Del Toro is, himself, a filmmaker of indulgent detail. Superficially, many of his film seem to be pop confections, enjoyable but slight cartoon glosses on established horror tropes. (I am referring to films like the Hellboy movies and "Pacific Rim" here; his "The Devil's Backbone" and "Pan's Labyrinth" are undisputed masterpieces.)

But even those film are crammed with significant details, and, on each viewing, the films grow deeper as his talent for visual storytelling comes to the fore. Characters who appear for only a moment grow in significance when we notice these details, like the Russians in "Pacific Rim" who pilot a giant robot, and who are literally welded into its stomach; they have no possibility of escape, so every battle is to the death. They are onscreen for perhaps two or three minutes, but have become fan favorites due to the amount of information it is possible to glean in that time.

Del Toro is a pop filmmaker, and yet he is one that his fans feel a private relationship with, thanks to these details. It is as though his films are full of secrets, available for those who care enough to dig, and eventually you find a secret intended specifically for you.

Examples: Disabled audiences noticed that the two scientists in "Pacific Rim" have  disabilities, and how, despite their rancorous relationship, they demanded respect for the other's disability; The class conscious noticed that Idris Elba played his role with his native, working-class Hackney accent; Feminist audiences noticed that Rinko Kikuchi's character was secretly the star of the film, and Japanese audience noticed that her most significant moment was presented in untranslated Japanese.
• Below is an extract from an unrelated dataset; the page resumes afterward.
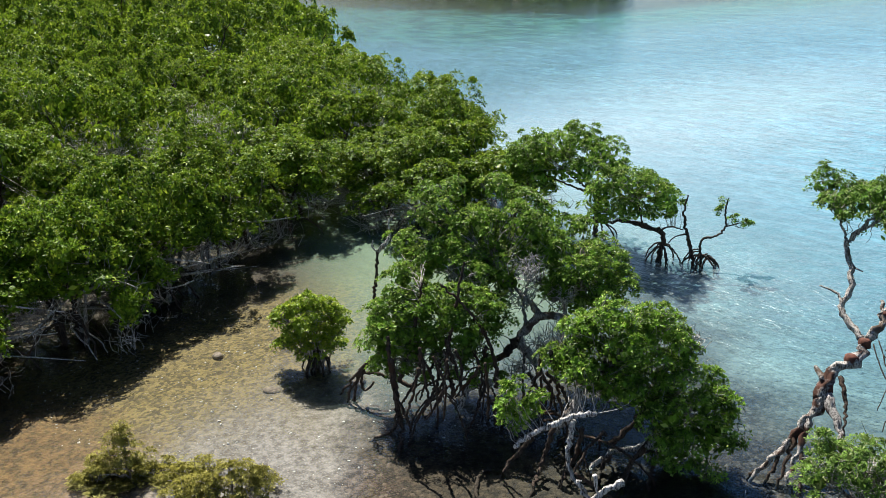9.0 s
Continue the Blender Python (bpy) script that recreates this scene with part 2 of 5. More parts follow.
def water_material():
    n = Nodes("sea_water")
    x, y, s = seaward(n)
    pos = n.add("NewGeometry").outputs["Position"]
    # ripples of three sizes
    swell = n.noise(0.5, 2.0, 0.5, pos, (1.0, 2.6, 1.0, 14.0))
    wave = n.noise(1.7, 3.0, 0.6, pos, (1.0, 2.8, 1.0, 22.0))
    fine = n.noise(6.0, 3.0, 0.6, pos, (1.0, 1.8, 1.0, -12.0))
    height = n.math("ADD", n.math("MULTIPLY", swell, 1.5), n.math("ADD", n.math("MULTIPLY", wave, 0.65), n.math("MULTIPLY", fine, 0.46)))
    calm = n.ramp(s, 12.5, 25.0, n.ramp(x, -7.0, -2.0, 0.16, 0.24), n.ramp(x, -16.0, 4.0, 0.42, 1.0))
    calm = n.math("MULTIPLY", calm, n.math("MULTIPLY", n.ramp(s, 40.0, 100.0, 1.0, 0.5), n.ramp(x, -35.0, -70.0, 1.0, 0.7)))
    gust = n.ramp(n.noise(0.05, 3.0, 0.5, pos), 0.35, 0.65, 0.6, 1.15)
    bump = n.add("Bump")
    bump.inputs["Distance"].default_value = 0.16
    n.put(bump.inputs["Strength"], n.math("MULTIPLY", n.math("MULTIPLY", calm, gust), 1.0))
    n.put(bump.inputs["Height"], height)
    gloss = n.add("BsdfGlossy")
    n.put(gloss.inputs["Roughness"], n.math("MULTIPLY", n.math("MAXIMUM", n.ramp(s, 10.0, 26.0, 0.1, 0.34), n.ramp(x, -11.5, -14.5, 0.1, 0.15)), n.math("MULTIPLY", n.ramp(s, 40.0, 100.0, 1.0, 0.5), n.ramp(x, -22.0, -50.0, 1.0, 0.45))))
    # reflections tinted bluer near and seaward, painting in a deeper sky
    near = n.math("MULTIPLY", n.ramp(s, 30.0, 20.0), n.ramp(x, -12.0, -6.0))
    n.put(gloss.inputs["Color"], n.mix(near, n.mix(n.ramp(x, -18.0, 12.0), (0.9, 0.96, 1.0), (0.66, 0.88, 1.0)), (0.52, 0.81, 1.0)))
    n.put(gloss.inputs["Normal"], bump.outputs[0])
    fres = n.add("Fresnel")
    n.put(fres.inputs["IOR"], n.math("SUBTRACT", n.math("SUBTRACT", n.ramp(near, 0.0, 1.0, 1.42, 1.46), n.math("MULTIPLY", n.math("MULTIPLY", n.ramp(x, -6.5, -9.0), n.ramp(s, 20.0, 17.0)), 0.12)), n.math("MULTIPLY", n.ramp(x, -48.0, -72.0), 0.17)))
    n.put(fres.inputs["Normal"], bump.outputs[0])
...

So here's the secret that is speaking to me just now, and it isn't such a big secret, but it seems especially meaningful to me just now, and it's the reason why I feel this discussion belongs on a Jewish blog. Del Toro is one of the few filmmakers working today who shares a certain sensibility with the horror films of the 30s and 40s, and that sensibility is as follows:

Fascism is a terrible thing and it must be resisted.

I'll start with the old movies. Horror developed as a genre at the exact moment fascism rose in Europe, and often seemed to reflect on the fact, detailed in the book "From Caligari to Hitler: A Psychological History of the German Film" by Siegfried Kracauer.

It was there in hints in the early films, including "Dracula," which used the same sorts of motifs of blood-sucking vermin that the Nazis favored, but made the villain European royalty, rather than Jews. There was "The Invisible Man," in which a lunatic plotted to rule the world through a campaign of terror. As more of these films were made, they became a shore upon which dozens, and eventually hundreds, or European filmmakers washed up, seeking refuge from European fascism.

As this happened, the themes became more visible and obvious, including "The Wolf Man," in which a poisonous savagery spreads through Europe (marked by a star on the body); and "The Black Cat," in which Bela Legosi arrives to take a terrible revenge on a war criminal, played by Boris Karloff.

Del Toro has unambiguously addressed fascism, setting two of his films, "The Devil's Backbone" and "Pan's Labyrinth," during the Spanish Civil War. "Hellboy" is set in the shadow of the Holocaust, with the occultist German Thule Society (a predecessor to the Nazi Party) rising up to bring about genocide. Even "Blade 2" based itself around a disastrous eugenic experiment designed to breed a master race.

Del Toro speaks often about fascism, and how, in his films, the monsters are rarely the villains, but, instead, it is humans who are often the most monstrous. "What interests me about fascism is that it is a black hole of free will," he has said. "It is a system which isn’t necessarily unique, but it absolves brutality, it absolves the lack of morals and it absolves people of their own decisions. When they tell you ‘you can kill these people because they are Jews, reds or homosexuals, or whatever!’ In this world you can permit a brutal action on the base of collective advice; that is what scares me."

He understands the appeal of fascism: "One of the dangers of fascism and one of the dangers of true evil in our world—which I believe exists—is that it's very attractive. That it is incredibly attractive in a way that most people negate. Most people make their villains ugly and nasty and I think, no, fascism has a whole concept of design, and a whole concept of uniforms and set design that made it attractive to the weak-willed"

He is open about the fact that he uses horror as a metaphor for addressing fascism, saying "What I really set out to do with 'Pan’s Labyrinth' was to make an anti-fascist fairytale — which I think is very pertinent to our times right now! I really like exploring big, political events through metaphors, and I think horror is a very political genre."

And what interests me about del Toro's film is not merely that their look into fascism, but also the way they prioritize resistance to fascism. The woods in "Pan's Labyrinth" is filled with guerillas, taking up arms against Spanish fascists, while a quieter revolution goes on inside the house of one of the fascist leaders. In it, his housekeeper is secretly a revolutionary, while his daughter slips into a metaphoric realm in which she is constantly confronted by appealing demands to do evil.

This feels like a time when we need movies that recognize fascism as a breeding ground for monsters, and celebrate resistance to it, even if that resistance is imprecise, or metaphoric, or suicidal. Because del Toro's films also show us what the world looks like after fascism: A wasted place of mass death and abandoned weapons that still might become deadly at any moment.

This world. Our world.

It has real monsters in it, and someone really does need to stand up to them.